参考:https://www.esnet.co.jp/15.pdf当社事業の一部譲渡及び特別利益の計上に関するお知らせ

会計事務所のM&A・事業承継事例②

東京都で「従業員8名」で活動していた会計事務所では、「従業員の雇用の確保」と「顧客へのサービス提供の継続」に不安を抱いていました。そこで、東京都と千葉県に計4カ所の事業所を持つ「中堅の会計事務所」への譲渡を検討しました。

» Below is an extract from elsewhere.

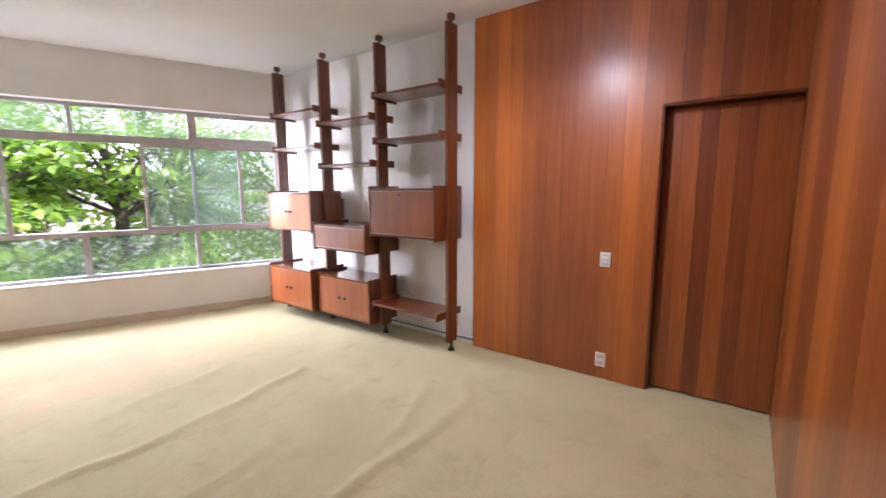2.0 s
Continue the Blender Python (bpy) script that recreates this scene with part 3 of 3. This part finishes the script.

結果的にM&Aが成立し、「全従業員の継続雇用」と「顧客へのサービス継続」という目的を実現しています。

会計事務所のM&A・事業承継事例③

「事業歴およそ30年・従業員5人・年間売上およそ6,000万円」の会計事務所では、後継者候補とされていた方が独立してしまったことで、事業承継プランが崩れてしまいました。事務所の代表はすでに60代後半で、後継者を探して育てることが難しい状況です。

そこで、「職員の雇用確保」と「顧客へのサービス継続」を目的に、第三者への事業譲渡で会計事務所のM&Aを行いました。結果として、「事業年数15年・従業員50名」の中堅事務所への事業譲渡に成功しています。「従業員の雇用確保」と「顧客へのサービス継続」は実現しました。

9. 会計事務所のM&Aまとめ

今後の会計事務所では、税理士の高齢化や人材不足が問題となる可能性があります。このような状況で、会計事務所のM&A・事業承継の事例は近年増加傾向にあるのです。

売り手側にとって、後継者不足や経営の安定化を実現できるM&Aは有用な手段といえます。会計事務所のM&A・事業承継を成功させるには、ポイントを意識して進めることが重要となるでしょう。